General characteristics
- Class & type: SC-1-class submarine chaser
- Displacement: 77 tons normal; 85 tons full load;
- Length: 110 ft (34 m) overall; 105 ft (32 m) between perpendiculars;
- Beam: 14 ft 9 in (4.50 m)
- Draft: 5 ft 7 in (1.70 m) normal; 6 ft 6 in (1.98 m) full load;
- Propulsion: Three 220 bhp (160 kW) Standard Motor Construction Company six-cylinder gasoline engines, three shafts, 2,400 US gallons (9,100 L) of gasoline; one Standard Motor Construction Company two-cylinder gasoline-powered auxiliary engine
- Speed: 18 knots (33 km/h)
- Range: 1,000 nautical miles (1,900 km) at 10 knots (19 km/h)
- Complement: 27 (2 officers, 25 enlisted men)
- Sensors & processing systems: One Submarine Signal Company S.C. C Tube, M.B. Tube, or K Tube hydrophone
- Armament: 1 × 3-inch (76.2 mm)/23-caliber gun mount; 2 × Colt .30 caliber (7.62 mm) machine guns; 1 × Y-gun depth charge projector;

= USS SC-22 =

US Navy anti-submarine warfare ship

USS SC-22, during her service life known as USS Submarine Chaser No. 22 or USS S.C. 22, was an SC-1-class submarine chaser built for the United States Navy during World War I. She later served in the United States Coast Guard as USCGC Quigley.

==U.S. Navy service==
SC-22 was a wooden-hulled 110-foot (34 m) submarine chaser built at the New York Navy Yard at Brooklyn, New York. She was commissioned on 19 October 1917 as USS Submarine Chaser No. 22, abbreviated at the time as USS S.C. 22.
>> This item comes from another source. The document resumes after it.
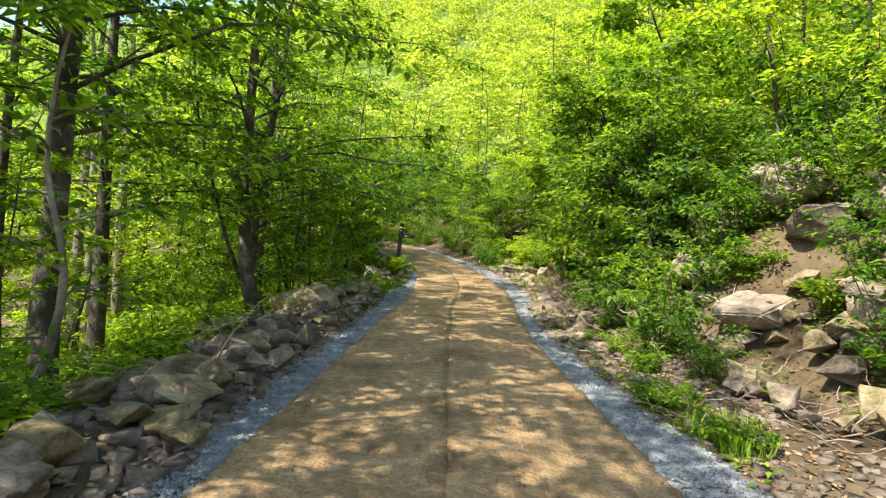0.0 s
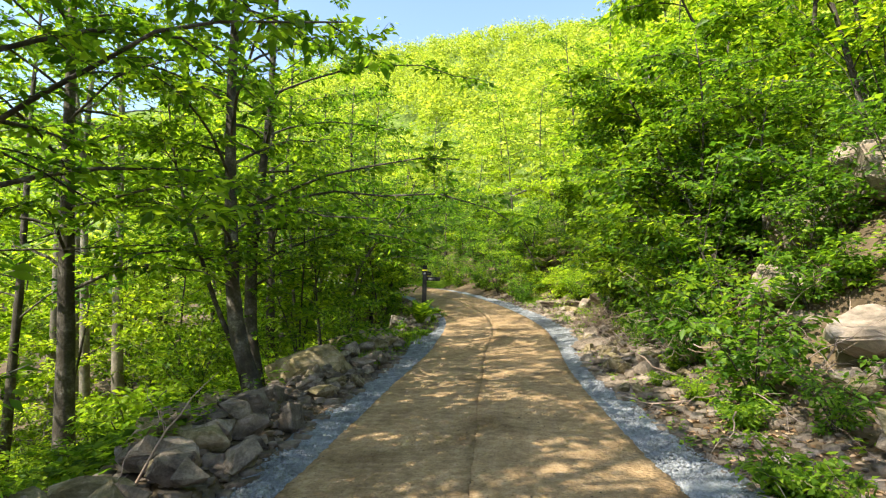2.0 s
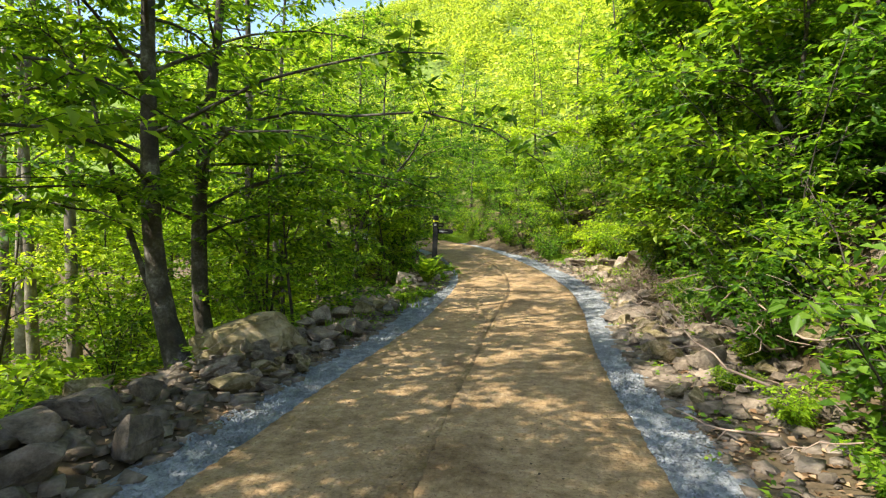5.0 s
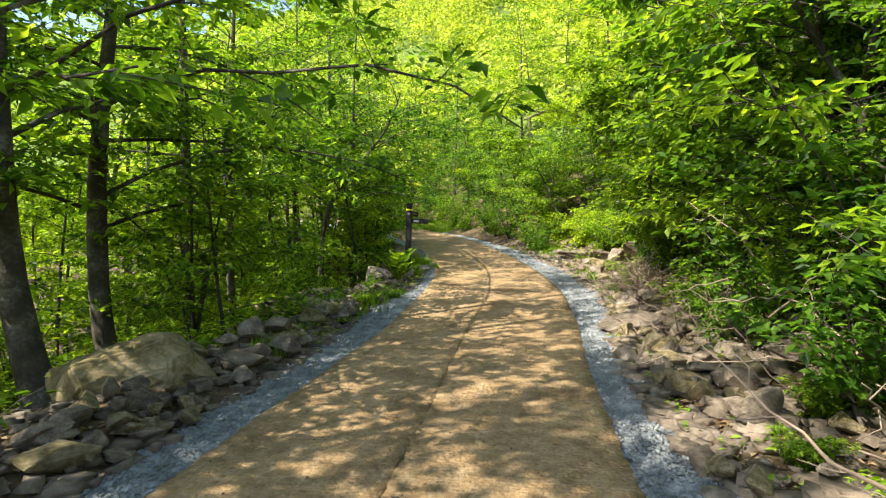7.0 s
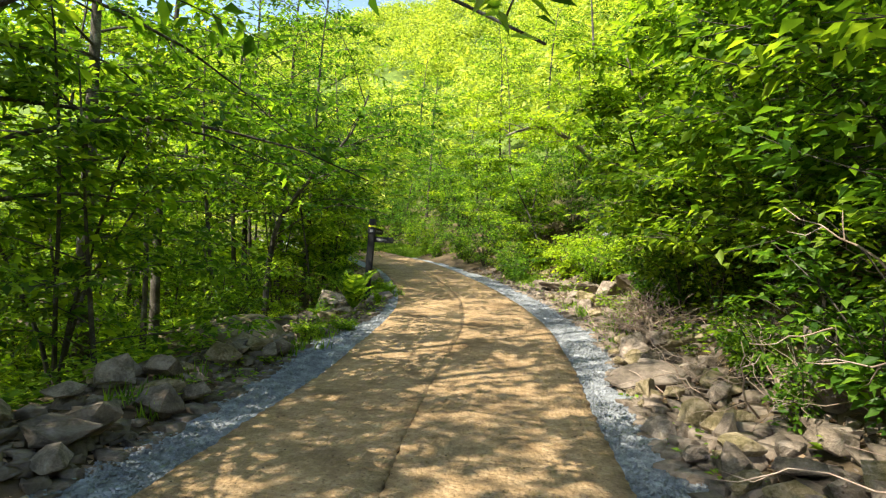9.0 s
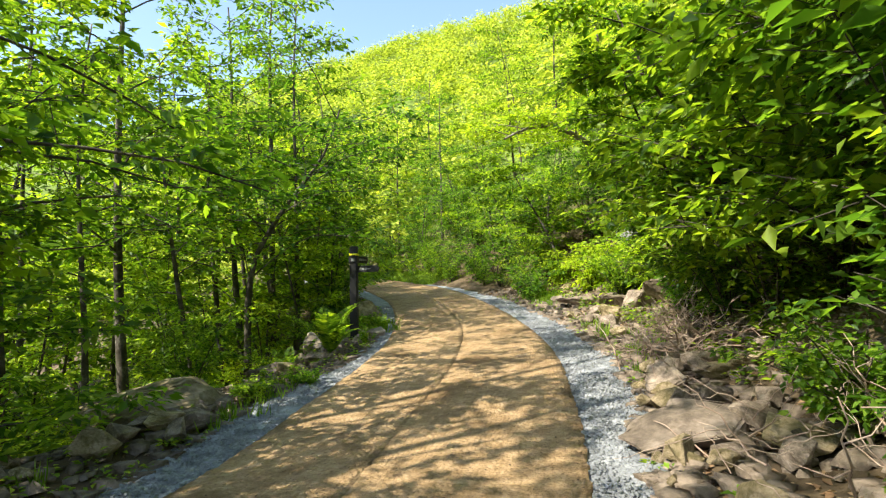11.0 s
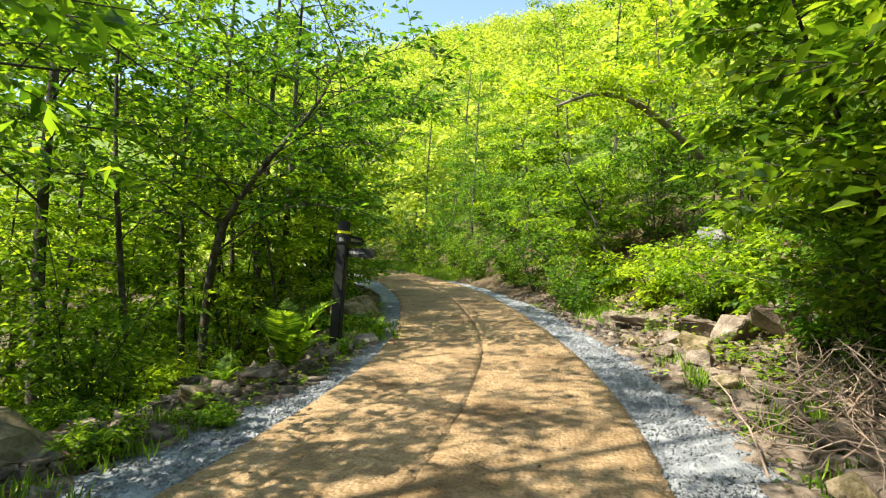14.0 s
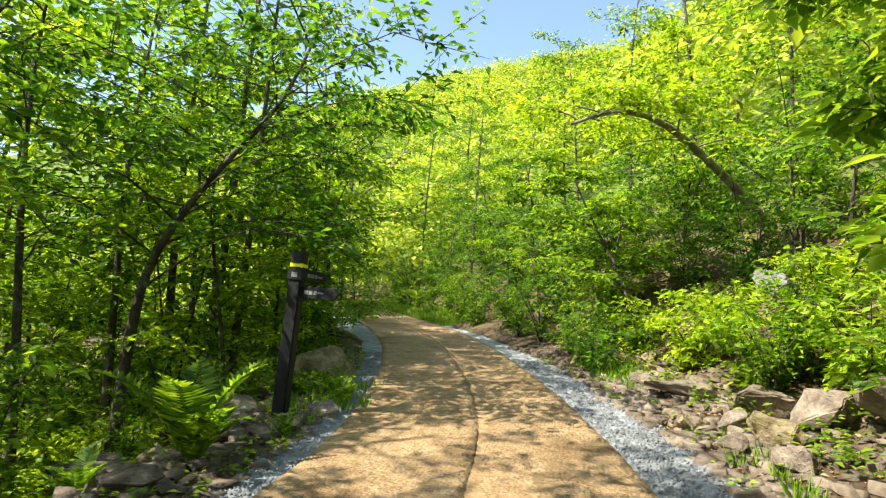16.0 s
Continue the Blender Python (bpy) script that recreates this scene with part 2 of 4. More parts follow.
def smooth_line(ys, xs):
    yy = np.arange(-30, 70.01, 0.25)
    xx = np.interp(yy, ys, xs)
    k = np.ones(9) / 9
    return yy, np.convolve(np.pad(xx, 4, mode="edge"), k, "valid")


_yy, _L = smooth_line(PY, PL)
_R = smooth_line(PY, PR)[1]
_GL = smooth_line(GY, GL)[1]
_GR = smooth_line(QY, QR)[1]


def edge_left(y): return np.interp(y, _yy, _L)
def edge_right(y): return np.interp(y, _yy, _R)
def gravel_left(y): return np.minimum(np.interp(y, _yy, _GL), edge_left(y) - 0.12)
def gravel_right(y): return np.maximum(np.interp(y, _yy, _GR), edge_right(y) + 0.12)


def rise(y): return 0.055 * np.clip(y - 14, 0, 45) + 0.026 * np.clip(y - 19, 0, 40)


def wob(x, y, s, seed=0.0):
    return (np.sin(x * s * 1.3 + 1.7 * np.sin(y * s * 0.9 + seed) + seed) + np.sin(y * s * 1.7 + 1.3 * np.sin(x * s * 1.1 + 2 * seed) - seed)) * 0.5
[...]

Submarine Chaser No. 22 was transferred to the U.S. Coast Guard on 13 or 14 November 1919 at Norfolk, Virginia.

The U.S. Navy adopted its modern hull number system on 17 July 1920, after Submarine Chaser No. 22 had left Navy service. Had she remained in Navy service at that date, she would have been classified as SC-22 and her name would have been shortened to USS SC-22, and she now is referred to retrospectively by this name.

==U.S. Coast Guard service==

The Coast Guard commissioned the submarine chaser as USCGC Quigley.

The Coast Guard found Quigley, like other SC-1-class submarine chasers, too expensive to operate and maintain, and sold her on 1 May 1922.